Prescott and tight end Dalton Schultz, who is the Cowboys’ NFLPA rep, said there were not a lot of meetings among players to discuss skipping the offseason program. They held calls with the union to further understand the issue, according to Schultz.

“We realize we need this kind of work in the offseason,” Schultz said. “We support everything the NFLPA’s doing. We support all the guys that aren’t showing up. That’s a very personal decision for a lot of people. We’re a very young team, and we can benefit highly from this kind of work that we’re doing now.”

While there was not a negotiation with the players, McCarthy has shortened the offseason program. He is using six of the nine OTA days available under the collective bargaining agreement, and the minicamp is expected to be operated in the same manner as OTAs, which means shorter meeting times.

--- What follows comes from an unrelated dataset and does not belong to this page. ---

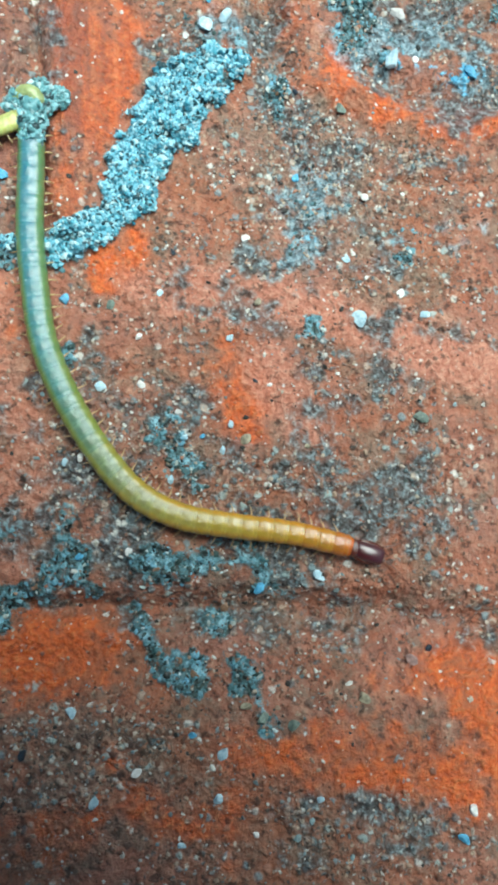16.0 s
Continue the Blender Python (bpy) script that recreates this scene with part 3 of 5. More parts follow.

With defensive coordinator Dan Quinn installing a scheme that could have up to six new starters, time together on the field is important, even in a modified offseason. McCarthy has eight installation periods for the offense, defense and special teams to put together the fundamental principles of the schemes.

“I always look at the amount of work that I feel we need to get done at this time of year because the commitment that our football team has made up until this point has been tremendous,” McCarthy said. “I feel like the classroom, the virtual classroom work, we’ve really hit the target there. You can see that, especially in our rookie class, just the interaction as they joined in with the veterans last week. I think they transitioned fairly well.”

The pace of the OTAs is something he will monitor. Schultz said he thought the tempo during Tuesday’s workout was a little too much and said there needs to be a “work smarter, not harder” mentality.

“In the passing game stuff, I am all for full-speed tempo. I think you need that. You need the timing. You need the rhythm. You need to feel what a release feels like. You need to feel a press sometimes,” Schultz said. “But it’s always, as far as I know, it’s always been hard to simulate what the trenches actually feel like when nobody has pads. One guy’s going at a certain tempo, another guy’s going at a different tempo, and sometimes it’s not all cohesive. And I think that’s when practices get a little dangerous.”

As he works back from his right ankle injury, Prescott will be kept out of 11-on-11 drills. Smith and Collins, tight end Blake Jarwin (knee), wide receiver Amari Cooper (foot), linebacker Jaylon Smith (wrist) and defensive tackle Trysten Hill (knee) will be among the players kept off to the side or limited in their work as they lead up to training camp.

As much as the offseason is important, having the regulars ready for the start of training camp is more important.

“It’s the front end of a new transition, putting in a new program. We have a lot of changes from last year,” McCarthy said. “The commitment has been tremendous in phase 1 and phase 2. It really puts us in a really good place to accomplish and get all eight installations here for these three weeks.”